• WHAT IS EXPECTED
Transcribe the material verbatim in full; the pictures do not belong in the copy.

• SOURCE DATA
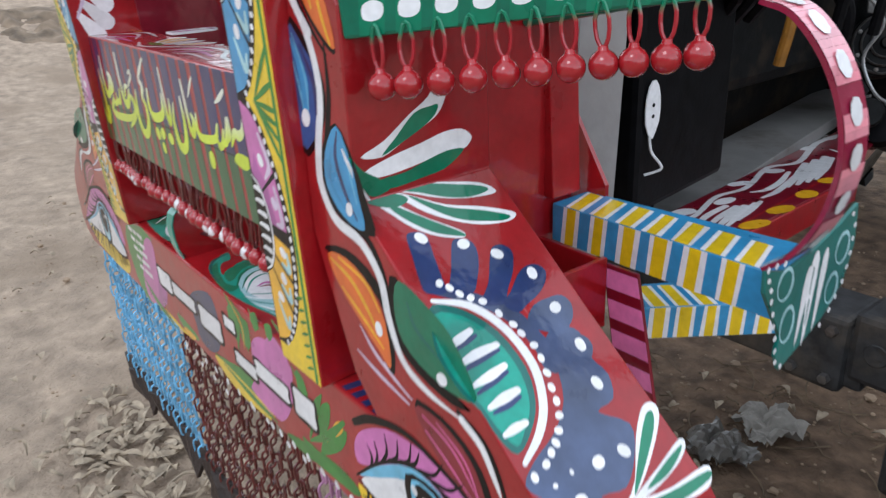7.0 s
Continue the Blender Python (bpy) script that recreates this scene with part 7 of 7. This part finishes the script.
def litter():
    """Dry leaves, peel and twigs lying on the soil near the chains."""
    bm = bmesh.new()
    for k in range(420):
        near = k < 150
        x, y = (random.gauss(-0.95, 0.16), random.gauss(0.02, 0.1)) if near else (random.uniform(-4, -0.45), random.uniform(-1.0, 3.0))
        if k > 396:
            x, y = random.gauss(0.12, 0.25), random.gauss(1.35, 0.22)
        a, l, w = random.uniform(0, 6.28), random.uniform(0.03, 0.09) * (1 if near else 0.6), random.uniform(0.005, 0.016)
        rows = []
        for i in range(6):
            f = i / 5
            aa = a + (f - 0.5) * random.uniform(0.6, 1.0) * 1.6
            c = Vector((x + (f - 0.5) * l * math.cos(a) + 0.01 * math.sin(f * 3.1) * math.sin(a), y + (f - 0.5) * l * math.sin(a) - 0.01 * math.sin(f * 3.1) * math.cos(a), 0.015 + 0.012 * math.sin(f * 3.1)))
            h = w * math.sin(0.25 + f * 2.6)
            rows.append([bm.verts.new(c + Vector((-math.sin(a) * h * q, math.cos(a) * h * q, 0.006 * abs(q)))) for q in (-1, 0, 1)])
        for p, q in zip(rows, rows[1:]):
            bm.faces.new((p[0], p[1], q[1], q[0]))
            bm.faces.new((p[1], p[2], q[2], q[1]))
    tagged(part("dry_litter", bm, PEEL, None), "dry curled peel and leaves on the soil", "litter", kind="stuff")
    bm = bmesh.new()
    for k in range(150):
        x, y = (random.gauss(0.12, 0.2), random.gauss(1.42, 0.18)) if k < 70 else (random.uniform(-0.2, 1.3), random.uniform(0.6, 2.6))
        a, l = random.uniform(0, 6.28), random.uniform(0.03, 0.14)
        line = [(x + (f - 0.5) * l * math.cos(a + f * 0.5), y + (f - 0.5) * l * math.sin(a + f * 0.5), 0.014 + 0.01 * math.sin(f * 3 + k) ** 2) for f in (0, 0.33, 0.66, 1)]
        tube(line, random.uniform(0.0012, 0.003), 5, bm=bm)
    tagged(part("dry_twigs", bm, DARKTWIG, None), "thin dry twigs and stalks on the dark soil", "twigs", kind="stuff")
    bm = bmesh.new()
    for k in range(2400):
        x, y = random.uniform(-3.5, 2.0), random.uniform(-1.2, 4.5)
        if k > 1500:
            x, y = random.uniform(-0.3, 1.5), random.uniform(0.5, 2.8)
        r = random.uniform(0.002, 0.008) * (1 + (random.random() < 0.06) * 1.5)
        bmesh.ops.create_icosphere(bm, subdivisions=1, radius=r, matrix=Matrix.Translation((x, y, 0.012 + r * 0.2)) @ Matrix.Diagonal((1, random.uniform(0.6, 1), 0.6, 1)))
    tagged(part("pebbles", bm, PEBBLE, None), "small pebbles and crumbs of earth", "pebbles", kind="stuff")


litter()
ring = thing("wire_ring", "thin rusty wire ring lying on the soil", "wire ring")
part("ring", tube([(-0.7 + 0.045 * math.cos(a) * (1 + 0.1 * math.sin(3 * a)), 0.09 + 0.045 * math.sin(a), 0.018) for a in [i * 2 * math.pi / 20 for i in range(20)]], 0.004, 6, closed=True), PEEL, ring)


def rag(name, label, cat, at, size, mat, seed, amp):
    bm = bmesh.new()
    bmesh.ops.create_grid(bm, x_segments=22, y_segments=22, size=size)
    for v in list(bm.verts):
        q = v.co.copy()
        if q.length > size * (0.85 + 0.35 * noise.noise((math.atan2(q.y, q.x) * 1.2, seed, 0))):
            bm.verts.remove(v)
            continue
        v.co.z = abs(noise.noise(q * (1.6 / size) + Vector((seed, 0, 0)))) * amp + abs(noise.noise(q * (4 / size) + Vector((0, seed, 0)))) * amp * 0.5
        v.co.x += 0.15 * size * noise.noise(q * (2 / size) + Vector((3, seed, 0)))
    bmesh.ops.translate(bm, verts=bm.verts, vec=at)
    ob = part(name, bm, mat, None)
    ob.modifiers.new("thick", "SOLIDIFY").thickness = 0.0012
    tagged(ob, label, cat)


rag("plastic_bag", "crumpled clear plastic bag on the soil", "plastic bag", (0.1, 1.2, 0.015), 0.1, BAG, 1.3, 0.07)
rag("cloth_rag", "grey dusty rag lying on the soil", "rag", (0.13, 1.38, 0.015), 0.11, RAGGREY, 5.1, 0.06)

• FINAL RESULT
7.0 s
Continue the Blender Python (bpy) script that recreates this scene with part 7 of 7. This part finishes the script.
def litter():
    """Dry leaves, peel and twigs lying on the soil near the chains."""
    bm = bmesh.new()
    for k in range(420):
        near = k < 150
        x, y = (random.gauss(-0.95, 0.16), random.gauss(0.02, 0.1)) if near else (random.uniform(-4, -0.45), random.uniform(-1.0, 3.0))
        if k > 396:
            x, y = random.gauss(0.12, 0.25), random.gauss(1.35, 0.22)
        a, l, w = random.uniform(0, 6.28), random.uniform(0.03, 0.09) * (1 if near else 0.6), random.uniform(0.005, 0.016)
        rows = []
        for i in range(6):
            f = i / 5
            aa = a + (f - 0.5) * random.uniform(0.6, 1.0) * 1.6
            c = Vector((x + (f - 0.5) * l * math.cos(a) + 0.01 * math.sin(f * 3.1) * math.sin(a), y + (f - 0.5) * l * math.sin(a) - 0.01 * math.sin(f * 3.1) * math.cos(a), 0.015 + 0.012 * math.sin(f * 3.1)))
            h = w * math.sin(0.25 + f * 2.6)
            rows.append([bm.verts.new(c + Vector((-math.sin(a) * h * q, math.cos(a) * h * q, 0.006 * abs(q)))) for q in (-1, 0, 1)])
        for p, q in zip(rows, rows[1:]):
            bm.faces.new((p[0], p[1], q[1], q[0]))
            bm.faces.new((p[1], p[2], q[2], q[1]))
    tagged(part("dry_litter", bm, PEEL, None), "dry curled peel and leaves on the soil", "litter", kind="stuff")
    bm = bmesh.new()
    for k in range(150):
        x, y = (random.gauss(0.12, 0.2), random.gauss(1.42, 0.18)) if k < 70 else (random.uniform(-0.2, 1.3), random.uniform(0.6, 2.6))
        a, l = random.uniform(0, 6.28), random.uniform(0.03, 0.14)
        line = [(x + (f - 0.5) * l * math.cos(a + f * 0.5), y + (f - 0.5) * l * math.sin(a + f * 0.5), 0.014 + 0.01 * math.sin(f * 3 + k) ** 2) for f in (0, 0.33, 0.66, 1)]
        tube(line, random.uniform(0.0012, 0.003), 5, bm=bm)
    tagged(part("dry_twigs", bm, DARKTWIG, None), "thin dry twigs and stalks on the dark soil", "twigs", kind="stuff")
    bm = bmesh.new()
    for k in range(2400):
        x, y = random.uniform(-3.5, 2.0), random.uniform(-1.2, 4.5)
        if k > 1500:
            x, y = random.uniform(-0.3, 1.5), random.uniform(0.5, 2.8)
        r = random.uniform(0.002, 0.008) * (1 + (random.random() < 0.06) * 1.5)
        bmesh.ops.create_icosphere(bm, subdivisions=1, radius=r, matrix=Matrix.Translation((x, y, 0.012 + r * 0.2)) @ Matrix.Diagonal((1, random.uniform(0.6, 1), 0.6, 1)))
    tagged(part("pebbles", bm, PEBBLE, None), "small pebbles and crumbs of earth", "pebbles", kind="stuff")


litter()
ring = thing("wire_ring", "thin rusty wire ring lying on the soil", "wire ring")
part("ring", tube([(-0.7 + 0.045 * math.cos(a) * (1 + 0.1 * math.sin(3 * a)), 0.09 + 0.045 * math.sin(a), 0.018) for a in [i * 2 * math.pi / 20 for i in range(20)]], 0.004, 6, closed=True), PEEL, ring)


def rag(name, label, cat, at, size, mat, seed, amp):
    bm = bmesh.new()
    bmesh.ops.create_grid(bm, x_segments=22, y_segments=22, size=size)
    for v in list(bm.verts):
        q = v.co.copy()
        if q.length > size * (0.85 + 0.35 * noise.noise((math.atan2(q.y, q.x) * 1.2, seed, 0))):
            bm.verts.remove(v)
            continue
        v.co.z = abs(noise.noise(q * (1.6 / size) + Vector((seed, 0, 0)))) * amp + abs(noise.noise(q * (4 / size) + Vector((0, seed, 0)))) * amp * 0.5
        v.co.x += 0.15 * size * noise.noise(q * (2 / size) + Vector((3, seed, 0)))
    bmesh.ops.translate(bm, verts=bm.verts, vec=at)
    ob = part(name, bm, mat, None)
    ob.modifiers.new("thick", "SOLIDIFY").thickness = 0.0012
    tagged(ob, label, cat)


rag("plastic_bag", "crumpled clear plastic bag on the soil", "plastic bag", (0.1, 1.2, 0.015), 0.1, BAG, 1.3, 0.07)
rag("cloth_rag", "grey dusty rag lying on the soil", "rag", (0.13, 1.38, 0.015), 0.11, RAGGREY, 5.1, 0.06)